L’Internet gratuit vit peut-être ses dernières heures. Du moins en Europe. Le 17 mai 2019, le Journal officiel de l’Union européenne a promulgué la directive sur les droits d’auteur après deux ans de bataille féroce. Objectif : faire payer Google, YouTube et les autres pour le contenu qu’ils diffusent.
Puis, en juillet, la France est devenue le premier pays à se doter d’un « droit voisin » pour la presse afin que les agrégateurs d’actualité sur Internet, comme Google News ou Yahoo! Actualités, rémunèrent les éditeurs de presse et les agences lorsqu’ils utilisent les articles, les dépêches, les photos et les vidéos des journalistes. La proposition de loi a été adoptée par le Parlement français, lequel s’est appuyé sur l’une des dispositions phares de cette même directive européenne sur « le droit d’auteur et les droits voisins dans le marché unique numérique », que les Etats membres doivent tous transposer dans leur loi d’ici au 7 juin 2021.
Enfin, le ministre français de la culture, Franck Riester, a demandé, fin juin, à son Conseil supérieur de la propriété littéraire et artistique, de relancer l’idée d’une taxe « Google Images » en vue de rémunérer en 2020 – sur le même principe que le droit voisin de la presse – les auteurs de photos mises en ligne sur les « services automatisés de référencement d’images ».
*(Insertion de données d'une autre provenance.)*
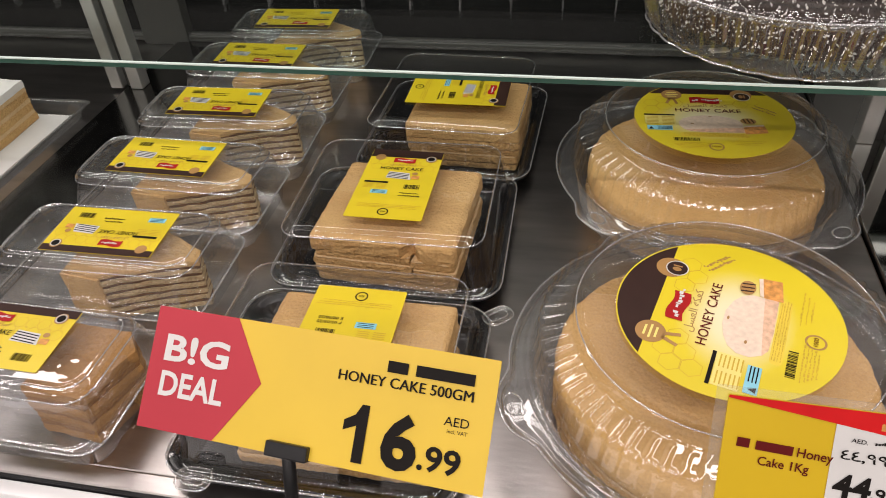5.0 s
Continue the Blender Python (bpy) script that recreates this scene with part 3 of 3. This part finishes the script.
HONEY = ([0.0056, 0.0012, 0.0056, 0.0012, 0.0185], [M_SPONGE, M_CREAM, M_SPONGE, M_CREAM, M_CRUST], ["sponge_layer", "cream_layer", "sponge_layer", "cream_layer", "crumb_coat"])
FRONT_HONEY, BACK_HONEY = pose(-0.0668, 0.2890, DECK + 0.0022, 1.4, 0, 0), pose(-0.0560, 0.4655, DECK, 0, 0, 24)
round_container(FRONT_HONEY, "clear dome container with round honey cake label, nearer the rail", 74)
layered_round(FRONT_HONEY @ pose(0, 0, 0.001, 0, 0, 40), "honey_cake", "round tan honey cake coated in fine crumbs", 0.0725, 0.0005, *HONEY, 1.0)
round_container(BACK_HONEY, "clear dome container with upright honey cake label, under the shelf", -22)
layered_round(BACK_HONEY @ pose(0, 0, 0.001), "honey_cake", "round tan honey cake coated in fine crumbs", 0.0730, 0.0005, *HONEY, 7.0)

# ---------------------------------------------------------------- half kilo boxes in black trays
TRAY_RINGS = [(0.069, 0.0625, 0.016, 0.00948), (0.07, 0.0635, 0.016, 0.01083), (0.069, 0.0625, 0.016, 0.01164), (0.0655, 0.059, 0.014, 0.01117), (0.0635, 0.057, 0.013, 0.00812), (0.0605, 0.054, 0.012, 0.00203), (0.056, 0.0495, 0.01, 0.00068)]
tray_mesh = mesh_of(rings_bm([rrect(a, b, r, z, 7) for a, b, r, z in TRAY_RINGS], False, True), "tray", M_TRAY)
LID_RINGS = [(0.0695, 0.063, 0.016, 0.01165), (0.07, 0.0635, 0.016, 0.01287), (0.0685, 0.062, 0.015, 0.01355), (0.065, 0.0585, 0.014, 0.01355), (0.064, 0.0575, 0.014, 0.01558), (0.062, 0.056, 0.013, 0.0271), (0.0596, 0.0536, 0.012, 0.03929), (0.059, 0.053, 0.0118, 0.04146), (0.0597, 0.0537, 0.012, 0.042), (0.0596, 0.0536, 0.012, 0.04268), (0.0586, 0.0526, 0.011, 0.04322), (0.0576, 0.0516, 0.011, 0.04417), (0.0562, 0.0502, 0.01, 0.04498), (0.0546, 0.0486, 0.01, 0.04579), (0.053, 0.047, 0.009, 0.0462), (0.05, 0.044, 0.008, 0.04606)]
lid_mesh = mesh_of(rings_bm([rrect(a, b, r, z, 8, 0.0007, 5.0) for a, b, r, z in LID_RINGS], False, True), "lid", M_LID)


def side_path(hx, hy, r, z):
    return rrect_fine(hx, hy, r, z, 0.006)


slab_rim_mesh = bead_mesh(side_path(0.0700, 0.0635, 0.016, 0.0129), 0.0005)
slab_bead_mesh = bead_mesh(side_path(0.0597, 0.0537, 0.012, 0.0421), 0.0004, "top_bead")


def tab_bm(x, y, z, deg):
    bm = rings_bm([[(px, py, zz) for px, py, _ in rrect(0.0085, 0.0058, 0.0050, 0, 5)] for zz in (0, 0.0006)], True, True)
    bmesh.ops.transform(bm, matrix=pose(x, y, z, 0, 0, deg), verts=bm.verts)
    return bm


tab_rim_mesh = bead_mesh(rrect(0.0085, 0.0058, 0.0050, 0, 5), 0.0004, "tab_rim")
tab_rib_mesh = bead_mesh(rrect(0.0055, 0.0028, 0.0024, 0, 5), 0.0003, "tab_rib")


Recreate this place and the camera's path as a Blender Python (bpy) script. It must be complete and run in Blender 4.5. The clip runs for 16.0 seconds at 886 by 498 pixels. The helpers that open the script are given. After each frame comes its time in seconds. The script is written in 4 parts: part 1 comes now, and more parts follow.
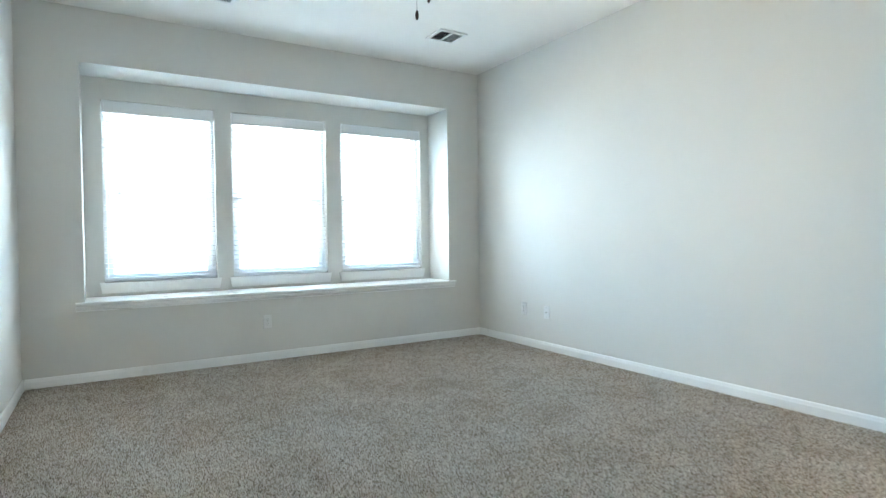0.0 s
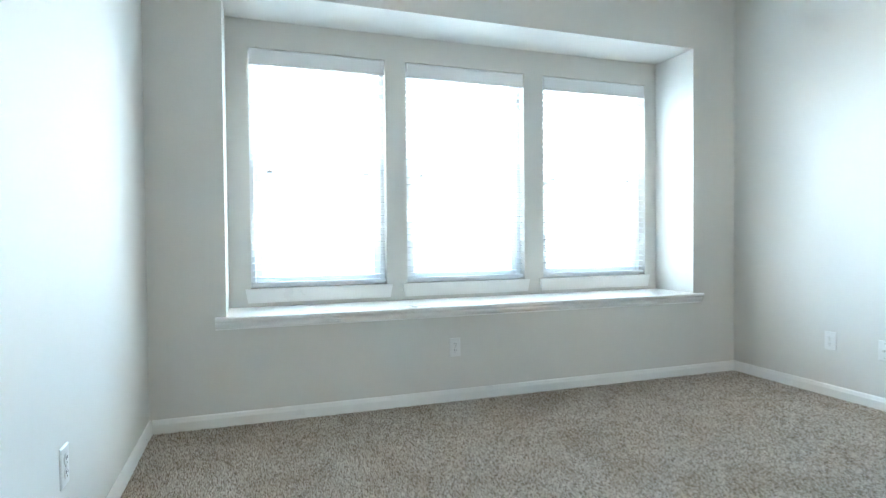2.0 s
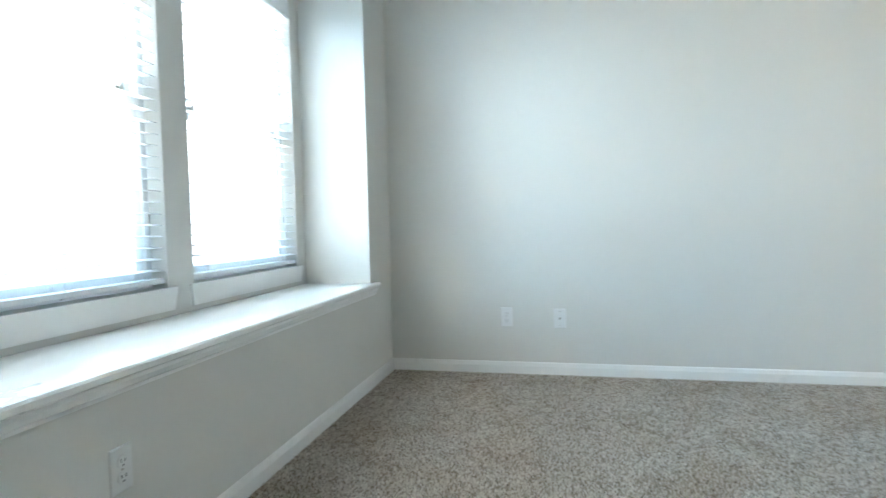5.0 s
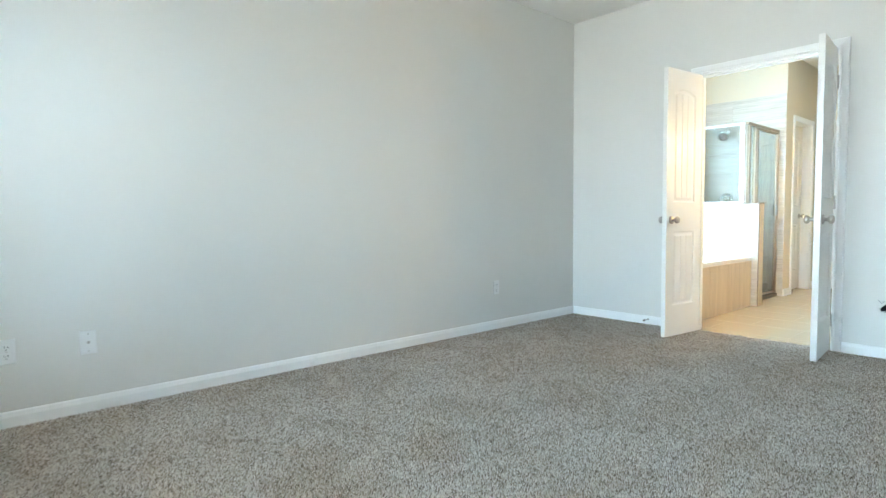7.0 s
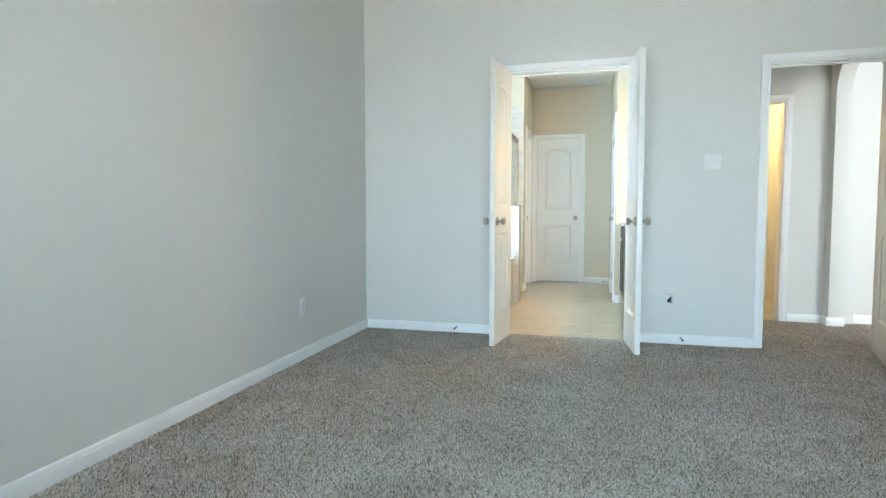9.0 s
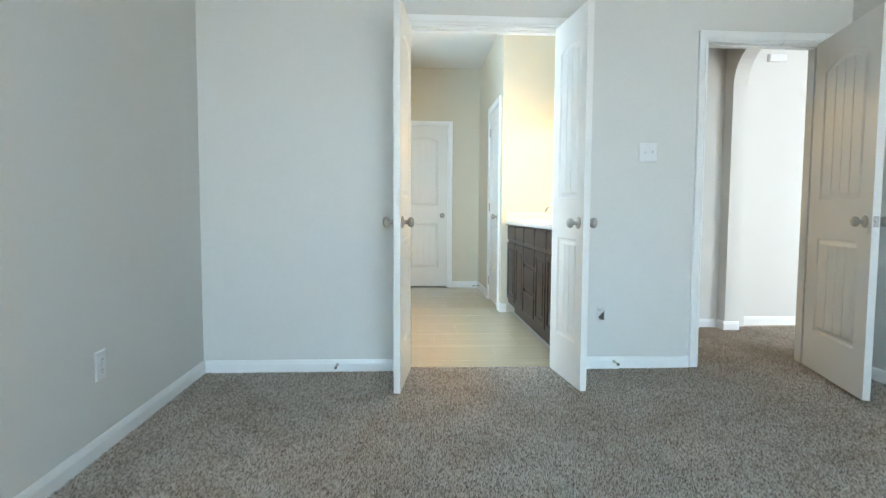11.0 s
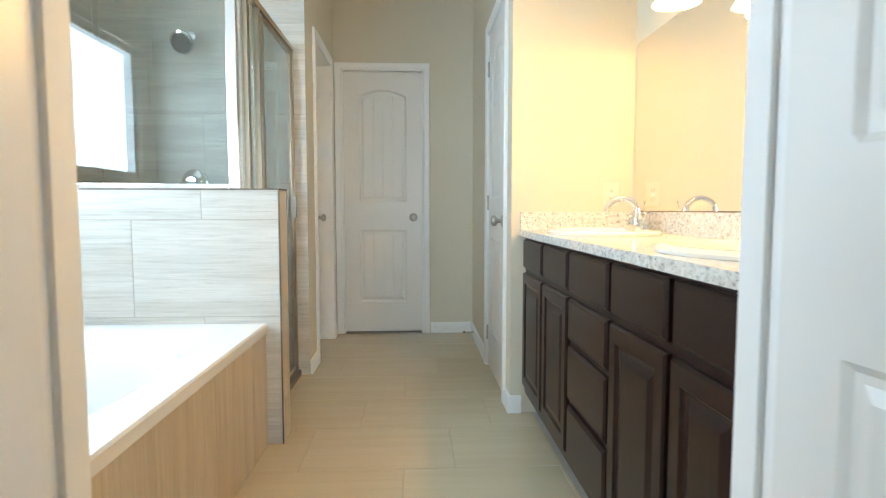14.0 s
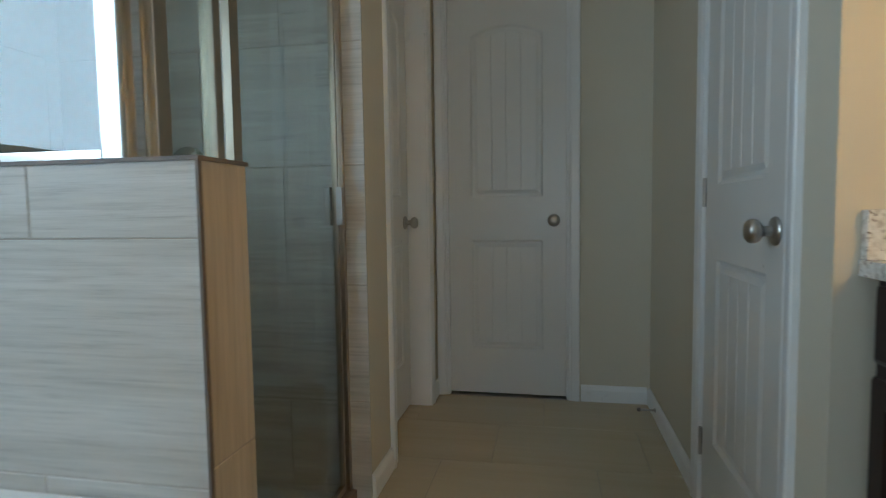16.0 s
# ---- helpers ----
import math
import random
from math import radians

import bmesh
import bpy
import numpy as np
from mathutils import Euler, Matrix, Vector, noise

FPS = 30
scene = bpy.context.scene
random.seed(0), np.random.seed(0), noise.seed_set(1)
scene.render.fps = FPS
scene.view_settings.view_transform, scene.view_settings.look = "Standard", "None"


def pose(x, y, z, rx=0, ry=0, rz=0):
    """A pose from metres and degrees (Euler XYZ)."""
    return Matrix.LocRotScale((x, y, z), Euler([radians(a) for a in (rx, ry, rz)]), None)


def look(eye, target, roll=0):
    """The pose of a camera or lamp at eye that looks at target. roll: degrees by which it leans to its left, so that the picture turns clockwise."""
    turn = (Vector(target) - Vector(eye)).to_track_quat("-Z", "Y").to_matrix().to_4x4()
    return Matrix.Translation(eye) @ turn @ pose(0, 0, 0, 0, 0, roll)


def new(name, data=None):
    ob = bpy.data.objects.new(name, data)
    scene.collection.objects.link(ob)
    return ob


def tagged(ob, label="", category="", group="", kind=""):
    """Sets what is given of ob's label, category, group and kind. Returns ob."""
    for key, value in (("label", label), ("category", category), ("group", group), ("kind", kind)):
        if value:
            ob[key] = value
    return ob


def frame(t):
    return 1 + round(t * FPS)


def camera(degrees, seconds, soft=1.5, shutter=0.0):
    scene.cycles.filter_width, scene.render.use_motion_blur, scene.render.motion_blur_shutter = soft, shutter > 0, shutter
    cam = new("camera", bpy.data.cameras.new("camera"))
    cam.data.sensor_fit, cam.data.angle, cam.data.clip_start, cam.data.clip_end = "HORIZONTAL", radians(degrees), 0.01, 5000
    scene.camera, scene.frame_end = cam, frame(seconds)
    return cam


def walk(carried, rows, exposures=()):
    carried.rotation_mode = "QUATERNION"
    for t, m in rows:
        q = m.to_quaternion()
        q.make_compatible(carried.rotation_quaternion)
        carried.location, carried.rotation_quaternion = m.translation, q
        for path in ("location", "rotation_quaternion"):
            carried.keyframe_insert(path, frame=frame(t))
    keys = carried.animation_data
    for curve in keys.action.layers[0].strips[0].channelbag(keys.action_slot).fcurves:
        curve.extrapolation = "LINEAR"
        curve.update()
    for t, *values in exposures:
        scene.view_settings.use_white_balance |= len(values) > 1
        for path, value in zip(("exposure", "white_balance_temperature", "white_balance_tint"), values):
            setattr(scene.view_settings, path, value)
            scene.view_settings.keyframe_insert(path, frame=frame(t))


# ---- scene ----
cam = camera(77.2, 16.0, 1.2, 0.3)
PATH = [
    (0, (-3.385, 0.214, 1.019), (-2.348, 1.924, 0.981), -0.8),
    (0.5, (-3.27, 0.605, 1.008), (-2.349, 2.379, 0.972), -0.8),
    (1, (-3.215, 0.959, 1.04), (-2.518, 2.833, 1.0), -0.7),
    (1.5, (-3.299, 1.395, 1.045), (-2.662, 3.29, 0.997), -0.5),
    (2, (-3.394, 1.853, 1.006), (-2.743, 3.744, 0.964), -0.5),
    (2.5, (-3.448, 2.293, 0.987), (-2.783, 4.179, 0.953), -0.6),
    (3, (-3.454, 2.692, 0.986), (-2.585, 4.493, 0.934), -0.4),
    (3.2, (-3.441, 2.832, 0.962), (-2.485, 4.588, 0.915), -0.5),
    (5.3, (-3.367, 4.135, 0.898), (-1.369, 4.201, 0.827), -1.1),
    (5.5, (-3.425, 4.239, 0.877), (-1.434, 4.048, 0.823), -1.0),
    (6, (-3.475, 4.408, 0.957), (-1.67, 3.552, 0.856), -0.6),
    (6.5, (-3.357, 4.506, 0.927), (-1.739, 3.334, 0.833), -0.2),
    (7, (-3.168, 4.485, 0.932), (-1.674, 3.161, 0.819), -0.5),
    (7.5, (-2.89, 4.424, 0.955), (-1.579, 2.919, 0.831), -0.5),
    (8, (-2.533, 4.435, 0.933), (-1.5, 2.727, 0.812), -0.2),
    (8.5, (-2.166, 4.416, 0.909), (-1.433, 2.558, 0.793), 0.0),
    (9, (-1.807, 4.346, 0.931), (-1.301, 2.414, 0.815), -0.0),
    (9.5, (-1.464, 4.26, 0.941), (-1.157, 2.288, 0.815), -0.0),
    (10, (-1.228, 4.055, 0.966), (-1.144, 2.062, 0.832), -0.1),
    (10.2, (-1.195, 3.926, 0.956), (-1.177, 1.93, 0.827), -0.0),
    (12.3, (-1.354, 2.132, 0.95), (-1.521, 0.144, 0.813), 0.3),
    (12.5, (-1.389, 1.941, 0.969), (-1.556, -0.047, 0.832), 0.1),
    (13, (-1.505, 1.483, 0.97), (-1.681, -0.504, 0.828), 0.2),
    (13.5, (-1.614, 1.055, 0.982), (-1.752, -0.935, 0.84), 0.3),
    (14, (-1.641, 0.656, 0.966), (-1.74, -1.337, 0.827), -0.0),
    (14.5, (-1.626, 0.312, 0.937), (-1.649, -1.683, 0.798), -0.2),
    (15, (-1.649, -0.056, 0.957), (-1.475, -2.044, 0.816), -0.5),
    (15.5, (-1.627, -0.47, 0.968), (-1.346, -2.445, 0.825), -0.8),
    (16, (-1.612, -0.862, 0.965), (-1.23, -2.82, 0.829), -0.8),
]
EXPOSURES = [(0, 0.8, 6200, 10), (2.0, 0.95, 6130, 10), (3.2, 0.97, 6100, 10), (5.5, 0.53, 6300, 10), (6.2, 0.6, 6400, 10), (7.0, 0.55, 6450, 10), (10.2, 0.16, 6350, 10), (12.5, 0.18, 6500, 11), (13.0, 0.05, 6650, 13), (13.5, -0.06, 6850, 15), (14.5, -0.75, 6850, 14), (15.2, -1.27, 6600, 13), (16.0, -1.88, 6420, 12)]
walk(cam, [(t, look(eye, target, roll)) for t, eye, target, roll in PATH], EXPOSURES)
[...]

« Une approche rétrograde »
La bataille du copyright sur Internet s’invite partout : dans la musique, le cinéma, l’audiovisuel, l’édition et toutes les industries culturelles. « Désastre » pour les uns, « victoire » pour les autres, rarement une directive européenne aura été aussi controversée. Six pays ont voté contre (Italie, Finlande, Suède, Luxembourg, Pologne et Pays-Bas) et trois se sont abstenus (Belgique, Estonie et Slovénie). Après deux ans de lobbying sans merci dans les deux camps, les professionnels de la culture ont obtenu gain de cause face aux grandes plates-formes Internet. Google, sa filiale YouTube, Apple, Facebook, Amazon, Microsoft, mais aussi Netflix, Spotify, Deezer, Dailymotion, Yahoo! et bien d’autres, vont être contraints d’assurer aux créateurs une « rémunération appropriée et proportionnelle » pour leurs contenus mis en ligne et de « fournir [leur] meilleur effort » pour lutter contre le piratage – au nom de la propriété intellectuelle.
Les enjeux financiers sont considérables et les nouvelles responsabilités imputées aux plates-formes numériques pourraient leur coûter très cher, en paiement de redevances aux ayants droit, voire en amendes en cas d’infraction. « Sans qu’on puisse déjà en chiffrer le bénéfice, l’adoption définitive de la directive sur le droit d’auteur pose les bases d’un modèle économique plus juste dans le marché du numérique », assure le musicien Jean-Michel Jarre, président depuis six ans de la Cisac, la Confédération internationale des sociétés d’auteurs et compositeurs.